- 1/2 cup butter, softened
- 3/4 cup confectioners' sugar
- 2 tablespoons milk
- 1 teaspoon vanilla extract
- 1-1/2 cups all-purpose flour
- 1/8 teaspoon salt
- 24 maraschino cherries
- 1 cup confectioners' sugar
- 1 tablespoon butter, melted
- 2 tablespoons maraschino cherry juice
- Additional confectioners' sugar
- In a large bowl, cream butter and sugar until light and fluffy. Add milk and vanilla. Combine the flour and salt; gradually add to the creamed mixture.
- Divide dough into 24 portions; shape each portion around a cherry, forming a ball. Place on ungreased baking sheets. Bake at 350° for 18-20 minutes or until lightly browned.

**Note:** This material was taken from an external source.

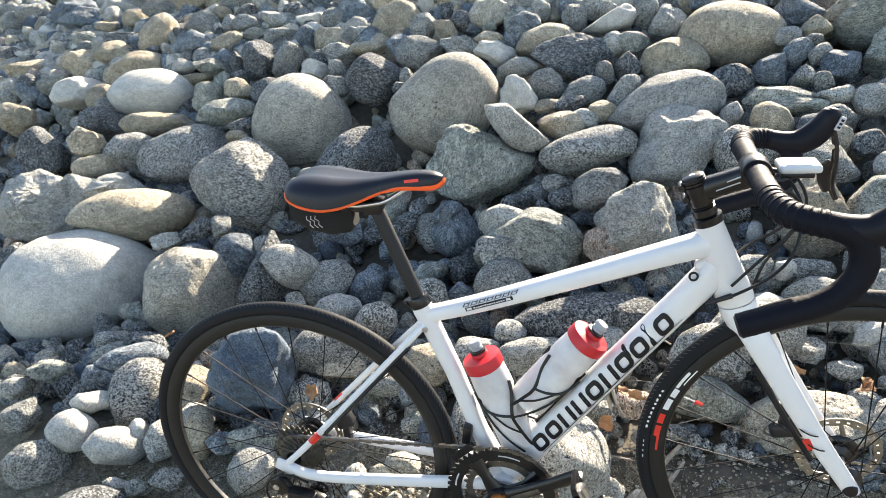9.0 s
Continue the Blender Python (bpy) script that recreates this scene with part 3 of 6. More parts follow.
rock(LIGHT, ANGULAR, (0.778, 2.511, 0.776), (0.087, 0.087, 0.083), (83, 3, -2), flats=((-135, 0.93), (-71, 0.84), (-13, 0.90), (38, 0.98), (106, 0.84), (148, 0.68)))
rock(BLUE, BLOCKY, (0.946, 2.658, 0.830), (0.061, 0.041, 0.046), (83, 5, -3))
rock(LIGHT, ROUND, (1.041, 2.625, 0.820), (0.068, 0.030, 0.038), (83, 4, -5))
rock(TAN, ROUND, (0.799, 2.210, 0.653), (0.152, 0.094, 0.113), (80, 2, -2), flats=((-163, 1.04), (-106, 1.01), (-69, 0.87), (6, 0.94), (32, 0.92), (85, 0.98), (126, 0.91), (166, 0.91)))
rock(LIGHT, ROUND, (0.747, 1.886, 0.532), (0.243, 0.132, 0.170), (76, 1, -1), flats=((-143, 1.06), (-90, 1.00), (-36, 0.98), (-6, 0.97), (12, 1.03), (56, 1.16), (107, 0.78), (144, 0.56), (152, 0.57)))
rock(LIGHT, ANGULAR, (0.786, 1.620, 0.406), (0.184, 0.185, 0.175), (72, 0, -2), flats=((-154, 1.00), (-101, 1.00), (-45, 0.64), (-36, 0.62), (-19, 0.76), (28, 1.14), (78, 1.06), (94, 0.97), (130, 0.94), (144, 0.90), (166, 0.92)))
rock(DARK, ROUND, (1.014, 1.956, 0.586), (0.088, 0.069, 0.074), (78, 1, -7), flats=((-166, 0.89), (-90, 1.00), (-48, 0.92), (7, 0.95), (45, 0.89), (90, 1.00), (145, 1.01)))
rock(BLUE, ANGULAR, (1.172, 2.032, 0.603), (0.074, 0.074, 0.074), (77, 21, -13))
rock(BLUE, ROUND, (1.342, 2.466, 0.752), (0.103, 0.081, 0.087), (82, 2, -11), flats=((-156, 0.87), (-90, 1.00), (-33, 0.86), (53, 0.57), (57, 0.56), (151, 0.93)))
rock(TAN, BLOCKY, (1.382, 2.309, 0.705), (0.064, 0.054, 0.056), (81, 3, -11))
rock(LIGHT, ROUND, (1.264, 2.257, 0.690), (0.056, 0.042, 0.045), (80, 3, -9))
rock(BLUE, BLOCKY, (1.272, 2.119, 0.640), (0.050, 0.068, 0.054), (76, 36, -18))
rock(GREY, ROUND, (1.346, 2.186, 0.668), (0.041, 0.035, 0.036), (80, 2, -11))
rock(LIGHT, ROUND, (1.357, 2.089, 0.633), (0.042, 0.049, 0.043), (77, 26, -17))
rock(GREY, ANGULAR, (1.272, 1.941, 0.581), (0.047, 0.045, 0.045), (77, 1, -10))
rock(GREY, ROUND, (1.334, 1.886, 0.563), (0.040, 0.042, 0.040), (77, 1, -12))
rock(BLUE, BLOCKY, (1.421, 2.015, 0.596), (0.075, 0.073, 0.073), (77, -23, -7))
rock(TAN, ROUND, (1.548, 2.436, 0.734), (0.158, 0.078, 0.094), (81, -25, -9))
rock(GREEN, ROUND, (1.653, 2.368, 0.709), (0.190, 0.135, 0.152), (81, 1, -17), flats=((-155, 1.10), (-115, 1.05), (-61, 0.58), (-52, 0.57), (4, 0.99), (76, 1.01), (111, 0.87), (141, 0.77), (172, 0.93)))
rock(GREEN, BLOCKY, (1.616, 2.094, 0.615), (0.118, 0.098, 0.103), (77, -30, -9))
rock(BLUE, ROUND, (1.787, 2.417, 0.732), (0.127, 0.075, 0.087), (81, 22, -20))
rock(BLUE, BLOCKY, (1.780, 2.177, 0.651), (0.068, 0.092, 0.074), (80, 1, -18))
rock(GREY, ROUND, (1.527, 1.664, 0.488), (0.043, 0.048, 0.044), (74, -2, -16))
rock(GREEN, BLOCKY, (1.173, 1.830, 0.532), (0.136, 0.044, 0.060), (76, 1, -9))
rock(GREEN, BLOCKY, (1.222, 1.756, 0.512), (0.106, 0.038, 0.052), (75, 5, -11))
rock(LIGHT, ANGULAR, (1.358, 1.796, 0.530), (0.068, 0.038, 0.045), (76, 0, -12))
rock(LIGHT, ROUND, (0.990, 1.726, 0.505), (0.041, 0.054, 0.044), (73, 21, -11))
rock(SPECKLED, ROUND, (1.026, 1.542, 0.406), (0.119, 0.106, 0.106), (72, -2, -7), flats=((-167, 0.93), (-90, 1.00), (-32, 0.94), (5, 0.98), (55, 0.84), (73, 0.86), (124, 1.02), (153, 0.98)))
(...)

Remove to wire racks to cool.
- For glaze, combine the sugar, butter and cherry juice until smooth. Drizzle over cookies. Dust with confectioners' sugar. Yield: 2 dozen.
Reviews for Cherry Bonbon Cookies
Sort By :
Great taste. Easy to make. At first my dough was crumbly, but I'm never terribly exact measuring flour or powdered sugar. I added about a teaspoon of water and that made the dough stick together.

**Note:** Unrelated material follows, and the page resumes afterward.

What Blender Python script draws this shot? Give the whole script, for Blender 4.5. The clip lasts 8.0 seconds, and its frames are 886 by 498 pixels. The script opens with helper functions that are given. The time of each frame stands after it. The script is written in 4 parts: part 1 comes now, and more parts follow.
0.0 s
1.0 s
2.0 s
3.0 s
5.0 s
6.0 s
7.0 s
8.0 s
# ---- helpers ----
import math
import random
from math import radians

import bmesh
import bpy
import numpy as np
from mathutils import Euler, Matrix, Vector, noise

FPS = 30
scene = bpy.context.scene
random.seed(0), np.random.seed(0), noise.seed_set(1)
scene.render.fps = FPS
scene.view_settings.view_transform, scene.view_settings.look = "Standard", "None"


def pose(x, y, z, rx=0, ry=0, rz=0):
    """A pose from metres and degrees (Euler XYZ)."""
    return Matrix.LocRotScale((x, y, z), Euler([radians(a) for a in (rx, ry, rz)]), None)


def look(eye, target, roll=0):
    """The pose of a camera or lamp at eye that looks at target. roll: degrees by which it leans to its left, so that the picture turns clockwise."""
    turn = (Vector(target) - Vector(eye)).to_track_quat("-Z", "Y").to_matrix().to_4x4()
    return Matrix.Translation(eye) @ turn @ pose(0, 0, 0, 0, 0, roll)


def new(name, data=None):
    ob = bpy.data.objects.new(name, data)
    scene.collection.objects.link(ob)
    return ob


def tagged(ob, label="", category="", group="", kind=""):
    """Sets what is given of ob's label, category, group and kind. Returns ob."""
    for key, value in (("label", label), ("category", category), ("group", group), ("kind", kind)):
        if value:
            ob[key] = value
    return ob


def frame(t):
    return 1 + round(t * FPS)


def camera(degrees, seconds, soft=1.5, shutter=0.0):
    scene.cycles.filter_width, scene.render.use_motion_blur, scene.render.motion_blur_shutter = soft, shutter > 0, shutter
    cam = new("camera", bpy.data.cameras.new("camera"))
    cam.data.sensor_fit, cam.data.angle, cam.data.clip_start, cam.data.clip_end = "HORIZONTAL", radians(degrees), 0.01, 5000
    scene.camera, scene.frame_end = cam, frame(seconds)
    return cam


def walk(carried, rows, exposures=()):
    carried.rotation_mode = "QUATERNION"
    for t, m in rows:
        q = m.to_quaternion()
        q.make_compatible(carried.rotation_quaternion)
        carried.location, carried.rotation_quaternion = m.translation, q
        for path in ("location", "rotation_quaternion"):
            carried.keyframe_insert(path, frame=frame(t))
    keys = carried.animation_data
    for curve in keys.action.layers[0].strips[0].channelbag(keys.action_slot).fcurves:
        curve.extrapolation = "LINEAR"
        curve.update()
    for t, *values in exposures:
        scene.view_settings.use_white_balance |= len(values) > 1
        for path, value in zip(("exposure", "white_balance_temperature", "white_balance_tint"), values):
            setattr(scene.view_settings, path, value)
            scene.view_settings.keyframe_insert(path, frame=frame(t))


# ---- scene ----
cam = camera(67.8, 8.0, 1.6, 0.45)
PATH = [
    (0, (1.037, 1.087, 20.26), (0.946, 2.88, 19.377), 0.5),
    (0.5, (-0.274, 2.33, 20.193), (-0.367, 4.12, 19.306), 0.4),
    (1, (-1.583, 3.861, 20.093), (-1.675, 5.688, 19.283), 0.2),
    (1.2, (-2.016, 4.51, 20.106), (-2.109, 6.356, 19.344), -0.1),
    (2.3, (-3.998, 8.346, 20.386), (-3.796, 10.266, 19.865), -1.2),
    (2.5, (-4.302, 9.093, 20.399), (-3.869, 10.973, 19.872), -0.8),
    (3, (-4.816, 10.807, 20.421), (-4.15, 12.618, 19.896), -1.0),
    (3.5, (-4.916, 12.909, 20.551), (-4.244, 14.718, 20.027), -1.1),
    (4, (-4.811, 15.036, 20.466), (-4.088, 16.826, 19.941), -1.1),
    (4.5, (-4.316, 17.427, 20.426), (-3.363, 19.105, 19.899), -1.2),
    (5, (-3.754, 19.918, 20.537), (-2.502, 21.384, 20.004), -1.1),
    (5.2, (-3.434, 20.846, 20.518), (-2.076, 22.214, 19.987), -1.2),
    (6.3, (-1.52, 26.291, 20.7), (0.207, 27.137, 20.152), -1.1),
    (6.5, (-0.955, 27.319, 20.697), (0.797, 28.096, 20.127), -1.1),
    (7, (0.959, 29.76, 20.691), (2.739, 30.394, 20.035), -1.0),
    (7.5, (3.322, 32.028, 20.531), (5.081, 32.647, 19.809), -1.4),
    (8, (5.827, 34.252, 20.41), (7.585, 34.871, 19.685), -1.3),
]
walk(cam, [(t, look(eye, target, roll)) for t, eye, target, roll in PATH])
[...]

These were great, but I did change them up a bit. I only used 1/2 cup of confectioners' sugar in the dough, and added a few drops of red food coloring to tint the dough pink. I also added 1/2 teaspoon of almond extract. I was worried that these cookies wouldn't travel well with the frosting so I rolled them in additional confectioners' sugar.

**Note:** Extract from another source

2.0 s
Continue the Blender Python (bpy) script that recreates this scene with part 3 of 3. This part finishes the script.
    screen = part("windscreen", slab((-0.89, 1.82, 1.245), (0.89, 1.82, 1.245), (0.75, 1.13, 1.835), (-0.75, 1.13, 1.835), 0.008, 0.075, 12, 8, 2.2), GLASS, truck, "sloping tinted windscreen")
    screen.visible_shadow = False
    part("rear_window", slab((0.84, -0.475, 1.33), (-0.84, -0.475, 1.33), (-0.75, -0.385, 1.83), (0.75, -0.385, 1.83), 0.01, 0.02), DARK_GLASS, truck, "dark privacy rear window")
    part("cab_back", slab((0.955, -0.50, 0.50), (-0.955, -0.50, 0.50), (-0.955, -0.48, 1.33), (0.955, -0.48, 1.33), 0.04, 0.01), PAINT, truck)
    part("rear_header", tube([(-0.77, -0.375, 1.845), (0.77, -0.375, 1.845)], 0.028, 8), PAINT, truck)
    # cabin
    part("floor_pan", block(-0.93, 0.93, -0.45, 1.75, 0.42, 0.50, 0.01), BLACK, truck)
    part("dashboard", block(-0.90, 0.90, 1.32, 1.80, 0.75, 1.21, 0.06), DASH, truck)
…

those who had trouble with crumbling maybe did not measure exactly, maybe too much flour. thought they were great.
Did not have a problem with the dough being too dry & not holding together at all! I made the icing & put into a plunger type decorating tube, so that it would come out like the picture. Ended up with about double the icing I would have needed. Other than that, they are REALLY good.